──────── DATASET CONTENT ────────

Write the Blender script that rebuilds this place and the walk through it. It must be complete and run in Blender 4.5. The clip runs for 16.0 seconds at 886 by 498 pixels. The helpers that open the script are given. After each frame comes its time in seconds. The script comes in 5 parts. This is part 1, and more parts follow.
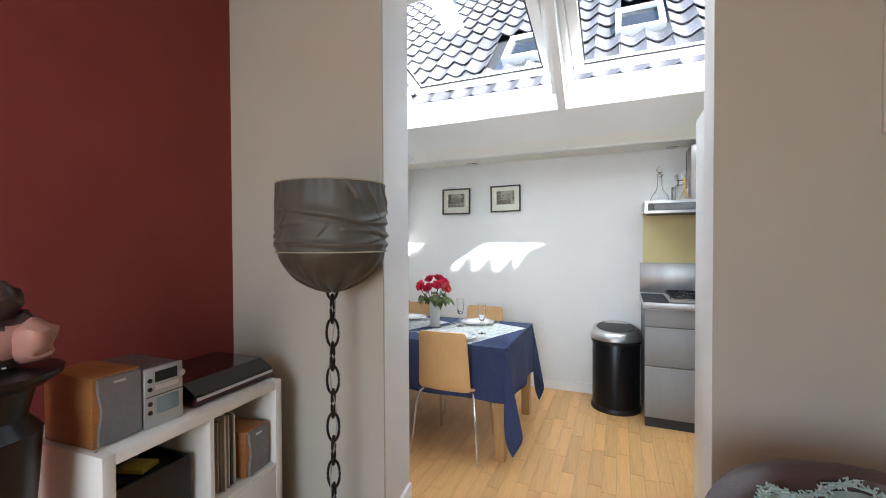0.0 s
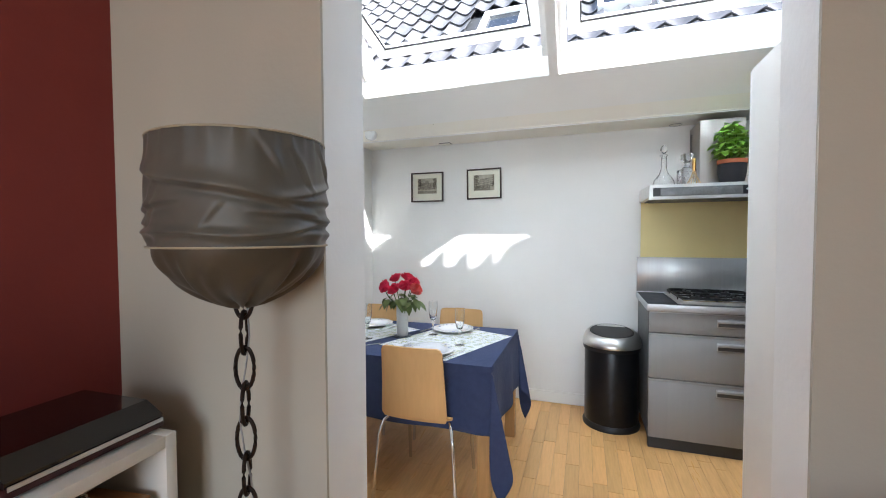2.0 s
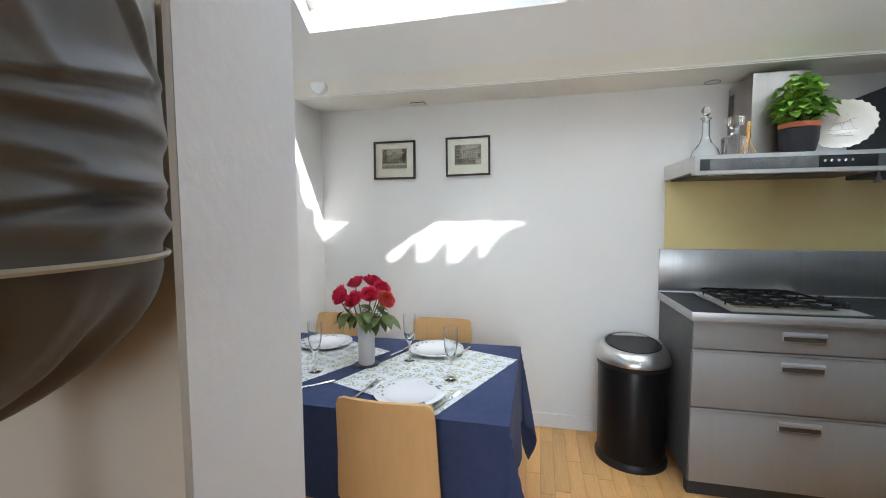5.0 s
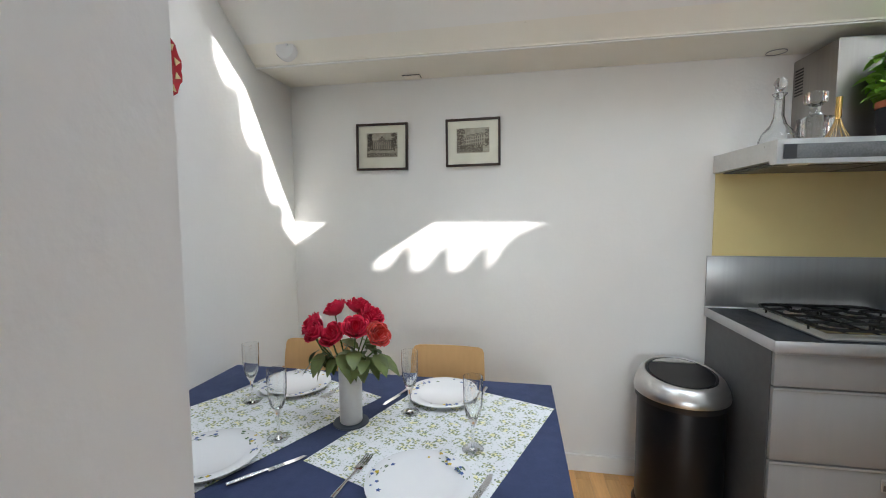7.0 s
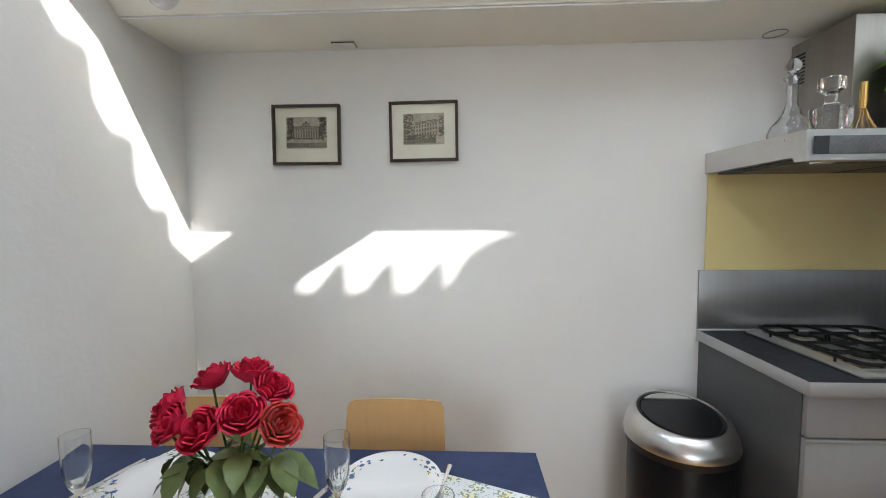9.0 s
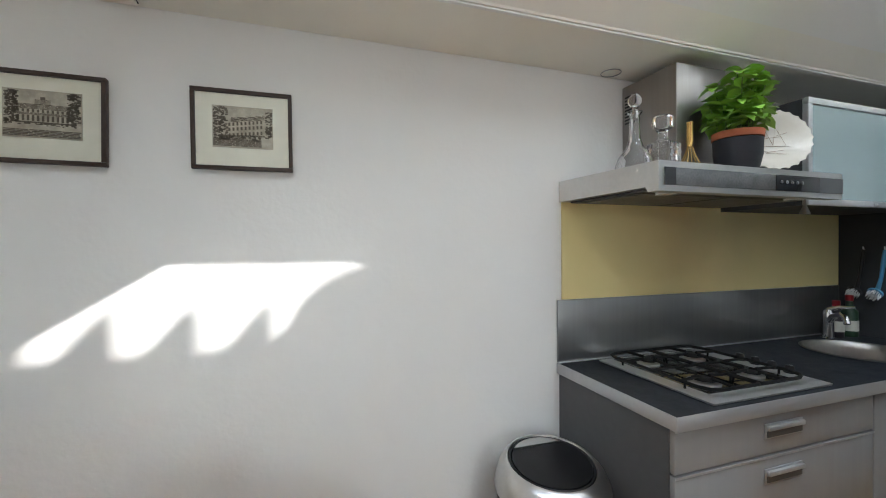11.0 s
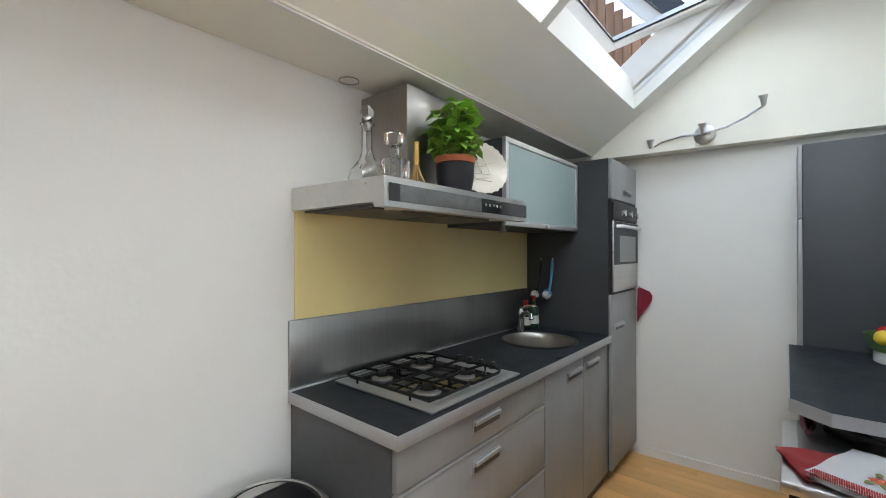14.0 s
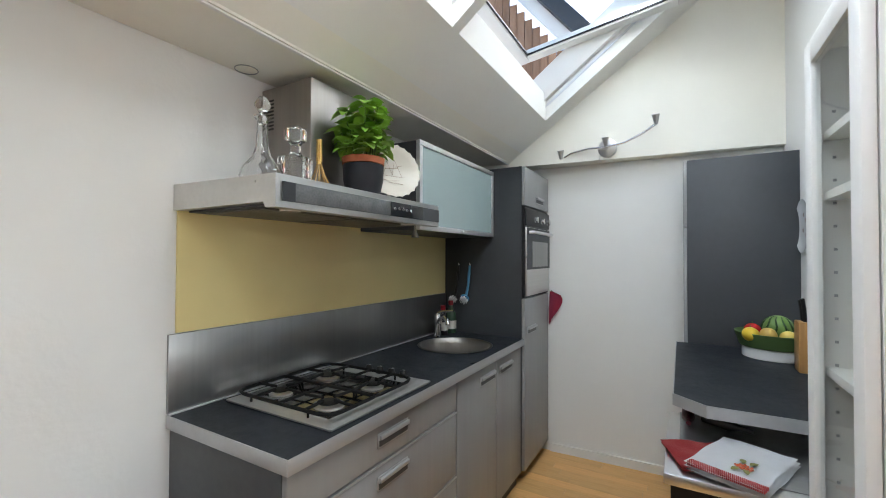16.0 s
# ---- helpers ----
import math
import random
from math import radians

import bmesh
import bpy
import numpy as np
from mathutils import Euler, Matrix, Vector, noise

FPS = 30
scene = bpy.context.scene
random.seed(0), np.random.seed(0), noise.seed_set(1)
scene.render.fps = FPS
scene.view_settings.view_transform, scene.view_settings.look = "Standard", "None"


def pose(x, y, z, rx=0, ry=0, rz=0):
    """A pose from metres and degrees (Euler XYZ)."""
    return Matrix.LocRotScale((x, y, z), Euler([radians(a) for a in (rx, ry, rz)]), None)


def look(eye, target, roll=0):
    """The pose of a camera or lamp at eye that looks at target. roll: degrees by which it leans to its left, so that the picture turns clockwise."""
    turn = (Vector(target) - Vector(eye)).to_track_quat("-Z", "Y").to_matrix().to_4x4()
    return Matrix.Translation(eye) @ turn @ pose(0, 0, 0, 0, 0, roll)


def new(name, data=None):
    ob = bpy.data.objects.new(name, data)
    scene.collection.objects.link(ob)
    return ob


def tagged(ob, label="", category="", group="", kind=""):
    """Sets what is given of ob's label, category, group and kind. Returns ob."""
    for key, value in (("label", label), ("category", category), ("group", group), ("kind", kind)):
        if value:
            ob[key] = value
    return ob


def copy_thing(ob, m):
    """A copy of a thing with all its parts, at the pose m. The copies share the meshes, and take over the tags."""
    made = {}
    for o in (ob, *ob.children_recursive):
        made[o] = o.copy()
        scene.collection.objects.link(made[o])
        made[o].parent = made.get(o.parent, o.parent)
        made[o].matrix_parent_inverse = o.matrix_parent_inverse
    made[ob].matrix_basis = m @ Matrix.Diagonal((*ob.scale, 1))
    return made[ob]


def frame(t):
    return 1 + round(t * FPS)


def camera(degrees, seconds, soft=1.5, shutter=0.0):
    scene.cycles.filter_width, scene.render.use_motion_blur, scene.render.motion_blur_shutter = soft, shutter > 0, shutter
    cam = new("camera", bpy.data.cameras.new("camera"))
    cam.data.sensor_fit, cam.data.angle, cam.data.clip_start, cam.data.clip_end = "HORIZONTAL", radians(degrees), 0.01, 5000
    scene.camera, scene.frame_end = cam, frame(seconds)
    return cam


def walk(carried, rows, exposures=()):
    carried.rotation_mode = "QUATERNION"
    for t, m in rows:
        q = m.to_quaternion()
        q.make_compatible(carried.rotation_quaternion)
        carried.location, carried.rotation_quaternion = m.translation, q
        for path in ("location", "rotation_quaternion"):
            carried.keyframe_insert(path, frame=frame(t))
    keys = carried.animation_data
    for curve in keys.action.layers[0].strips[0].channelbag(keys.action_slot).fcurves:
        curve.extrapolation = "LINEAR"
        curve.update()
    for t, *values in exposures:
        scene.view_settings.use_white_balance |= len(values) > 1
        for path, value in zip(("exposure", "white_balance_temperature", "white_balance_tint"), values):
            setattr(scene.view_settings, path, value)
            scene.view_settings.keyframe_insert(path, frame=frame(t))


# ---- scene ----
cam = camera(94.23, 16.0, soft=1.0)
# seconds, eye x y z, yaw, pitch, roll
ROWS = [
    (0, -0.155, -3.915, 1.369, 23.29, -0.95, 0.25),
    (0.5, -0.209, -3.795, 1.362, 22.09, -1.11, 0.29),
    (1, -0.263, -3.666, 1.360, 21.01, -1.27, 0.30),
    (1.5, -0.316, -3.534, 1.360, 20.02, -1.52, 0.29),
    (2, -0.370, -3.408, 1.359, 19.04, -1.94, 0.27),
    (2.5, -0.431, -3.292, 1.357, 17.99, -2.54, 0.27),
    (3, -0.496, -3.173, 1.356, 16.85, -3.17, 0.28),
    (3.5, -0.557, -3.067, 1.355, 15.59, -3.75, 0.29),
    (4, -0.613, -2.966, 1.360, 14.48, -3.95, 0.32),
    (6.5, -0.873, -2.364, 1.368, 11.35, -3.88, 0.22),
    (7, -0.936, -2.261, 1.383, 10.22, -4.35, 0.27),
    (7.5, -0.975, -2.155, 1.391, 8.85, -4.80, 0.34),
    (8, -0.997, -2.038, 1.402, 7.52, -5.18, 0.39),
    (10.5, -1.018, -1.529, 1.410, -11.86, -0.92, 0.39),
    (11, -0.990, -1.473, 1.414, -18.53, -0.42, 0.30),
    (11.5, -0.955, -1.441, 1.413, -25.13, -0.06, 0.21),
    (12, -0.925, -1.431, 1.415, -31.27, 0.13, 0.14),
    (12.5, -0.912, -1.432, 1.421, -36.86, 0.10, 0.07),
    (13, -0.883, -1.425, 1.432, -41.76, 0.10, 0.03),
    (13.5, -0.852, -1.423, 1.442, -46.24, 0.18, -0.00),
    (14, -0.801, -1.420, 1.443, -50.06, 0.34, -0.04),
    (14.5, -0.760, -1.417, 1.439, -53.50, 0.45, -0.08),
    (15, -0.730, -1.429, 1.437, -56.23, 0.57, -0.12),
    (15.5, -0.719, -1.444, 1.440, -58.35, 0.68, -0.15),
    (16, -0.713, -1.452, 1.445, -59.90, 1.00, -0.20),
]
# seconds, stops, kelvin, tint
EXPO = [(0.0, 2.16, 6050, 10), (4.0, 2.08, 6100, 10), (8.0, 1.72, 6450, 10), (11.0, 1.74, 6350, 10), (13.5, 1.88, 6600, 10), (16.0, 1.97, 6600, 10)]
walk(cam, [(t, pose(x, y, z, 90 + p, r, w)) for t, x, y, z, w, p, r in ROWS], EXPO)

# ---------------------------------------------------------------- light
SUN = Vector((1.336, -1.0, 1.592)).normalized()          # towards the sun
elev = math.asin(SUN.z)
world = bpy.data.worlds.new("sky")
scene.world = world
world.use_nodes = True
wn = world.node_tree
bg = wn.nodes["Background"]
sky = wn.nodes.new("ShaderNodeTexSky")
sky.sky_type, sky.sun_disc = "NISHITA", False
sky.sun_elevation, sky.sun_rotation = elev, math.atan2(SUN.x, SUN.y)
sky.air_density, sky.dust_density = 1.0, 2.0
wn.links.new(sky.outputs[0], bg.inputs[0])
bg.inputs[1].default_value = 0.15
sun = new("sun", bpy.data.lights.new("sun", "SUN"))
sun.data.energy, sun.data.angle, sun.data.color = 4.0, radians(0.5), (1.0, 0.97, 0.94)
sun.matrix_world = look(SUN * 20, (0, 0, 0))


def area(name, eye, target, w, h, power, col):
    ob = new(name, bpy.data.lights.new(name, "AREA"))
    ob.data.shape, ob.data.size, ob.data.size_y = "RECTANGLE", w, h
    ob.data.energy, ob.data.color = power, col
    ob.matrix_world = look(eye, target)
    return ob


# area lamp added behind the walk, for daylight from an unseen living room window
area("unseen_window_fill", (-0.6, -6.86, 1.55), (-3.2, -2.3, 1.3), 1.9, 1.7, 15, (0.82, 0.92, 1.0))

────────

» DO THIS: Everything from the line that contains "carried.location, carried.rotation_quaternion = m.translation, q" through the line that contains "scene.view_settings.use_white_balance |= len(values)" is to be transcribed exactly, and nothing outside that range.

» TASK RESULT:
        carried.location, carried.rotation_quaternion = m.translation, q
        for path in ("location", "rotation_quaternion"):
            carried.keyframe_insert(path, frame=frame(t))
    keys = carried.animation_data
    for curve in keys.action.layers[0].strips[0].channelbag(keys.action_slot).fcurves:
        curve.extrapolation = "LINEAR"
        curve.update()
    for t, *values in exposures:
        scene.view_settings.use_white_balance |= len(values) > 1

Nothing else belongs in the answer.